• [STATED PROBLEM] Collect all the lines that mention the word "recreates".

• [SUPPLIED DATA]
★ ★ ★ ★ ★

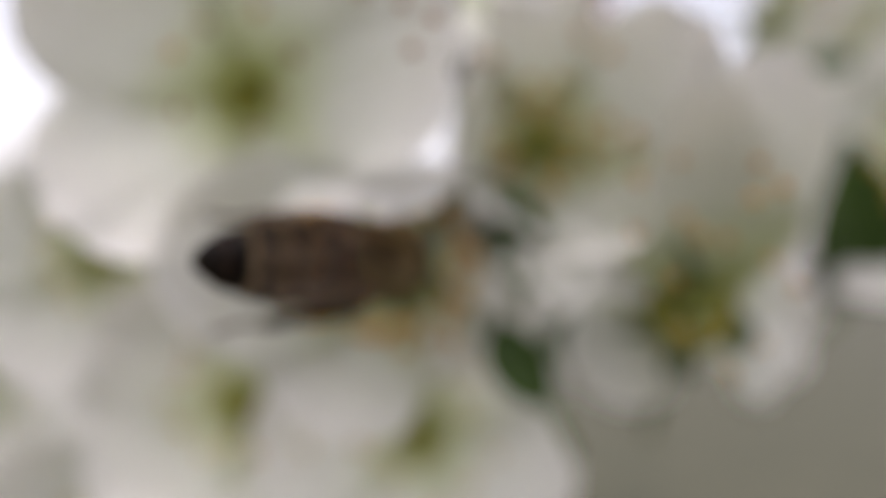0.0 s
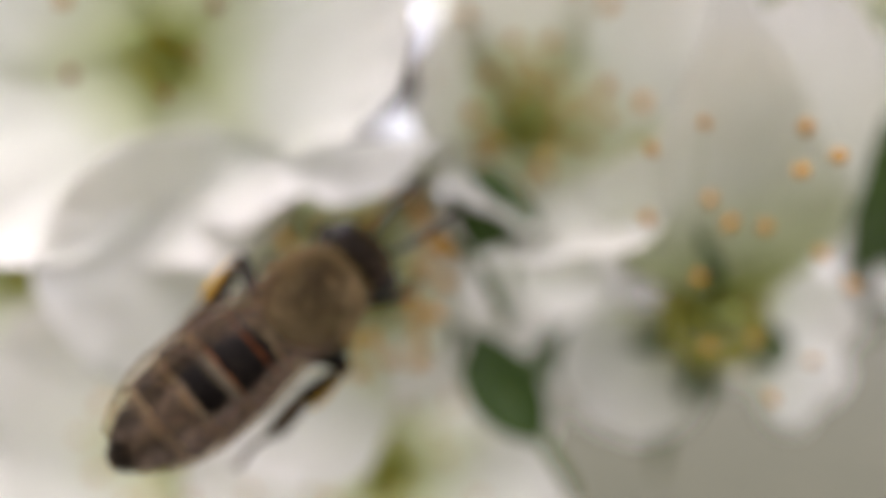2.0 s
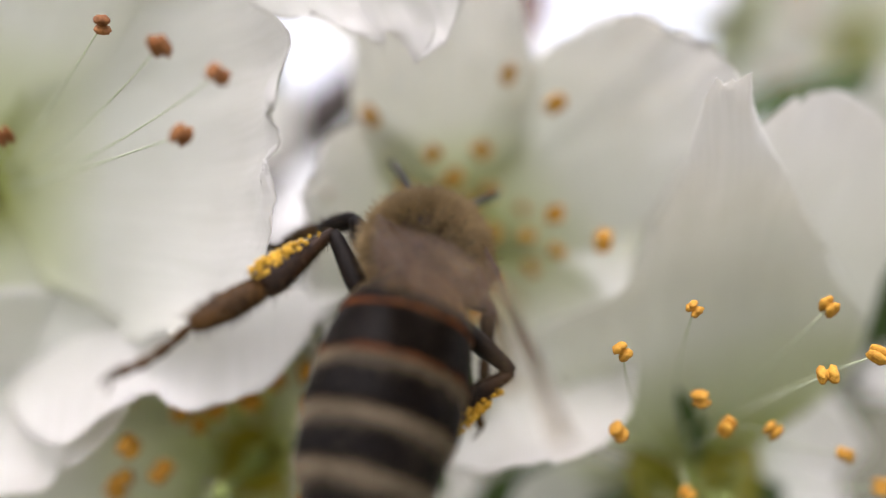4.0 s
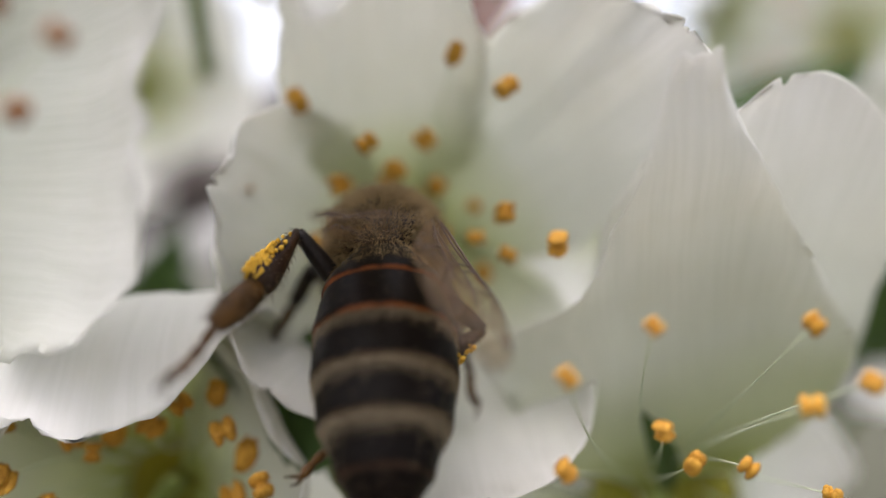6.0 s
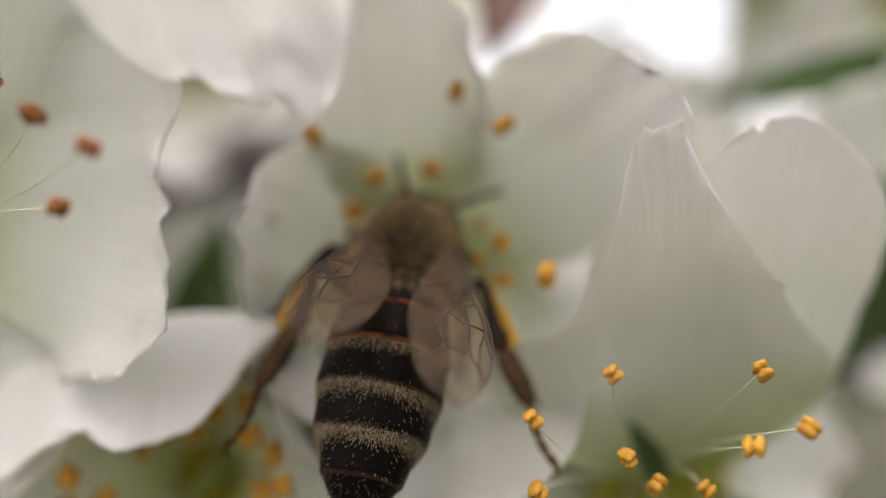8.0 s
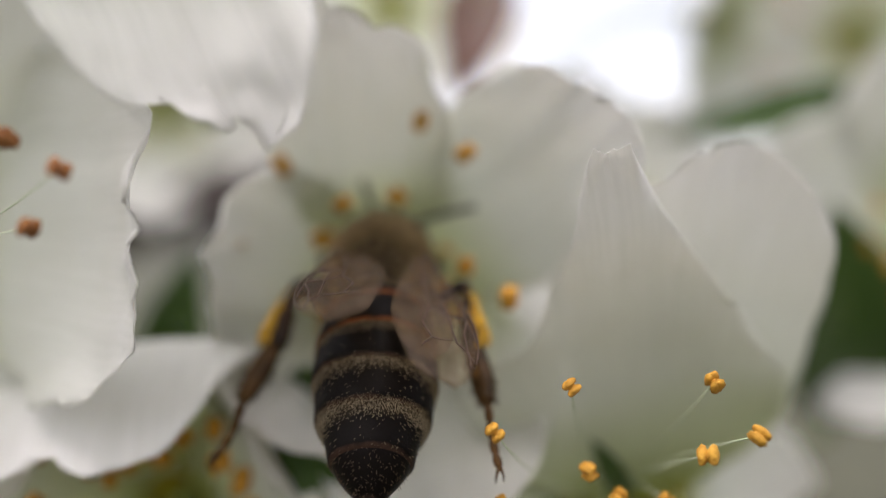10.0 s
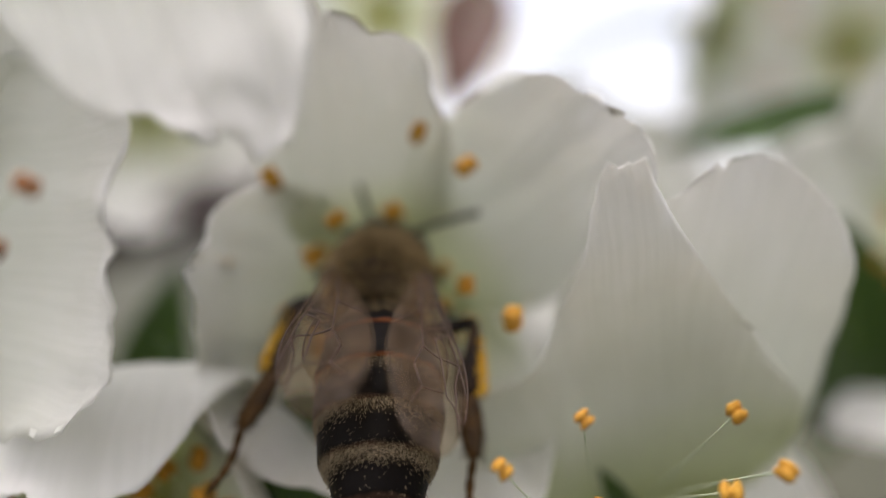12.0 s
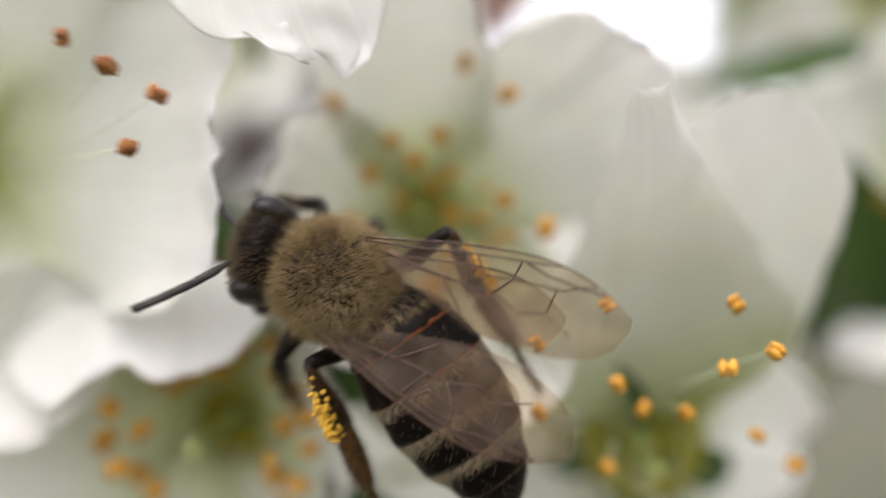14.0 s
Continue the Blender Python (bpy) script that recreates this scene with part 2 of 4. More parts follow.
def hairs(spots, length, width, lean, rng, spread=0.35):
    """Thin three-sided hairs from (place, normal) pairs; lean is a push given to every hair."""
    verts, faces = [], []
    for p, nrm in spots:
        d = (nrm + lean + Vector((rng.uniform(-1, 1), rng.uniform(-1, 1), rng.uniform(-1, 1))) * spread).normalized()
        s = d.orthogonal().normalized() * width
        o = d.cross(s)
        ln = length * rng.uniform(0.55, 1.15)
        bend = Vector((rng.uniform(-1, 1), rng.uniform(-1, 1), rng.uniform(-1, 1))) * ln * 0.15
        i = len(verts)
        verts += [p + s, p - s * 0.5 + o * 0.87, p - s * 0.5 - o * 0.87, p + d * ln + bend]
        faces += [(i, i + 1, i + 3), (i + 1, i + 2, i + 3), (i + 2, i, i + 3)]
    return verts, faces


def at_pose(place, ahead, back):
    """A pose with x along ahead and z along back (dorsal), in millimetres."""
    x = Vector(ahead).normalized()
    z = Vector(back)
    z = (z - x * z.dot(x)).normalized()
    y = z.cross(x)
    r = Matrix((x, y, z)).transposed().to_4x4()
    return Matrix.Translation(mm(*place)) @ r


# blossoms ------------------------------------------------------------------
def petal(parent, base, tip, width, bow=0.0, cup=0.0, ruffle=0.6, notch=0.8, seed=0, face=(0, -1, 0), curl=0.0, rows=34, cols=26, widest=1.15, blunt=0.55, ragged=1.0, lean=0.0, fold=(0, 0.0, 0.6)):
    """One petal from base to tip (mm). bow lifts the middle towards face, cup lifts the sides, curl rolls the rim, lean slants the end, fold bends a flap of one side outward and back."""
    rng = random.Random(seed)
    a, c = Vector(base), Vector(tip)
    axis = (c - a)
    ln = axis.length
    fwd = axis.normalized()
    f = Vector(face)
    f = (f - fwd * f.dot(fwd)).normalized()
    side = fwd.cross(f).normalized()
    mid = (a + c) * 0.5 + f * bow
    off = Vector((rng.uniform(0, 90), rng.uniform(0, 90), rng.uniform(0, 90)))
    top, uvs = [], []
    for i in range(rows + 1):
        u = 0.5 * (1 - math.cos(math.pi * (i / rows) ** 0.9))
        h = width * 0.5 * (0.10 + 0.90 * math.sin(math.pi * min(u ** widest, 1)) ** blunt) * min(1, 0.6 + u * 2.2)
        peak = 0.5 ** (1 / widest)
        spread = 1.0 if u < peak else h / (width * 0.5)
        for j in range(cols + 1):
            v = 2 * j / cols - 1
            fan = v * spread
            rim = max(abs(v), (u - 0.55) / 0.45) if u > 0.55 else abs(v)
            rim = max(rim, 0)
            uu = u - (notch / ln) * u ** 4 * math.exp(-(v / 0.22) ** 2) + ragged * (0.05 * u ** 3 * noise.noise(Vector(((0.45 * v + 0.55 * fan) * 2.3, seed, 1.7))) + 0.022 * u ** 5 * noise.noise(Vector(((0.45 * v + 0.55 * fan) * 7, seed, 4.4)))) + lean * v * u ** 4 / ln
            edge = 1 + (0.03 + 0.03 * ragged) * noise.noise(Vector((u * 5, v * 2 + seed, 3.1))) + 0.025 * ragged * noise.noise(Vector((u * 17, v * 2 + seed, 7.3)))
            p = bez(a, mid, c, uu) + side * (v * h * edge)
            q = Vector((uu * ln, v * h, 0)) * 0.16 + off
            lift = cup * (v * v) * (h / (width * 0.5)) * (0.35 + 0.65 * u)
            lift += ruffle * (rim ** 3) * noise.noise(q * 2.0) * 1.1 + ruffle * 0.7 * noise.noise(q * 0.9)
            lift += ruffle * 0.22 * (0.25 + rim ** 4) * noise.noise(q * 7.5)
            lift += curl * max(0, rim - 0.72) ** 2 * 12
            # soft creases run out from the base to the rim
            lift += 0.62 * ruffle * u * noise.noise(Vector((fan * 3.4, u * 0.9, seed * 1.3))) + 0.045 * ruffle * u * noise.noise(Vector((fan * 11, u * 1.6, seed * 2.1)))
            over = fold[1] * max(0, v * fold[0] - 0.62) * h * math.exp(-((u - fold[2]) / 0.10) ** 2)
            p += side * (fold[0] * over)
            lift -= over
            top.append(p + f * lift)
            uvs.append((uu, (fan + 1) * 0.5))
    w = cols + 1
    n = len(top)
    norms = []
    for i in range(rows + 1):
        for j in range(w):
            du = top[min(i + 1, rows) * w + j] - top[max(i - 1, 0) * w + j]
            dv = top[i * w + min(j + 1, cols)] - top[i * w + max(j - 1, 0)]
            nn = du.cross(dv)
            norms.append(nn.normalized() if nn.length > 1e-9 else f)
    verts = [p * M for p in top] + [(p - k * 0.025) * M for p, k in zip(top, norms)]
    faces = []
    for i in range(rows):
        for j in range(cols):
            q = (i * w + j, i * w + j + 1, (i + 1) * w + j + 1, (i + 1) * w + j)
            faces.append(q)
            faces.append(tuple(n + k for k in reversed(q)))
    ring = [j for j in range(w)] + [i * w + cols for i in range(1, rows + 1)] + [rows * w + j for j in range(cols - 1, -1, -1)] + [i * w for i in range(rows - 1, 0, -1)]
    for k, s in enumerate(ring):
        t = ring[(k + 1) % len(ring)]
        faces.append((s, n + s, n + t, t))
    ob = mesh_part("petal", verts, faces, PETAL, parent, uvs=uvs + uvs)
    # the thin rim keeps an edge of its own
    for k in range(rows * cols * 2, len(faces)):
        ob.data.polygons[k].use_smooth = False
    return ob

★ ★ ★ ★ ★

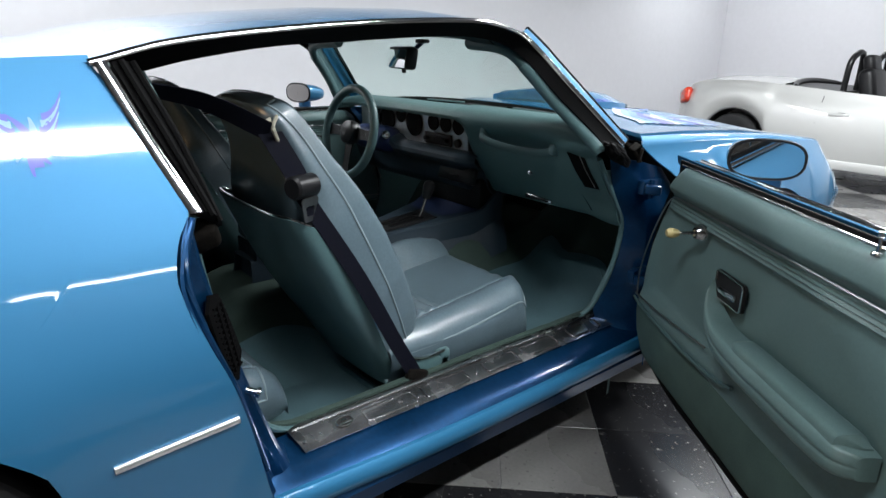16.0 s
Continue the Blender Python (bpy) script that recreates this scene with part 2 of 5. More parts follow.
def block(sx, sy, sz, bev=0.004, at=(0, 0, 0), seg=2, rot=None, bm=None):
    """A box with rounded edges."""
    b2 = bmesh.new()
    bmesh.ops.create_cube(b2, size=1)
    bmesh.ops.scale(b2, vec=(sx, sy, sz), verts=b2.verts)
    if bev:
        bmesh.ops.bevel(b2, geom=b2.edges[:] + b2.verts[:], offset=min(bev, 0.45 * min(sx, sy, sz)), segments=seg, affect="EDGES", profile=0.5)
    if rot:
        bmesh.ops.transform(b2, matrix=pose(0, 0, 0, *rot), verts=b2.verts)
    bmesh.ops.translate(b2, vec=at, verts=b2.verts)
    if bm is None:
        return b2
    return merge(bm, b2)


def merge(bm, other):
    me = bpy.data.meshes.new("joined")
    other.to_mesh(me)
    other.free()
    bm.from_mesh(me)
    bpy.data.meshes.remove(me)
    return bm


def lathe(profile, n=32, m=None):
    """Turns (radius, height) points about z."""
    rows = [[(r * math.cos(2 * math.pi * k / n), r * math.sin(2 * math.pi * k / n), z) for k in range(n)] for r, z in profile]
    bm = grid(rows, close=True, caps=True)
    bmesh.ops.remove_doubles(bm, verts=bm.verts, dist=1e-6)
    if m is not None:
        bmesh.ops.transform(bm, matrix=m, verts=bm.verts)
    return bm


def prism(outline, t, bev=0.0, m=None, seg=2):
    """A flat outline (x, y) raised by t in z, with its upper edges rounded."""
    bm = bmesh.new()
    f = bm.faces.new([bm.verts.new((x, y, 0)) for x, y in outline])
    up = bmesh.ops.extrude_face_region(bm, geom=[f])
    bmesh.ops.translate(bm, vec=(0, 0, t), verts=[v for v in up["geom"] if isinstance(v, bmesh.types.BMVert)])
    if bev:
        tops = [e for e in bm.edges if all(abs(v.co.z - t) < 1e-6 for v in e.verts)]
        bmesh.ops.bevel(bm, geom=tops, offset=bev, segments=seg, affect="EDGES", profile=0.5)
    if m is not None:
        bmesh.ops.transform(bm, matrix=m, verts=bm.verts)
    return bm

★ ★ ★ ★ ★

• [THE REPLY]
Continue the Blender Python (bpy) script that recreates this scene with part 2 of 4. More parts follow.
Continue the Blender Python (bpy) script that recreates this scene with part 2 of 5. More parts follow.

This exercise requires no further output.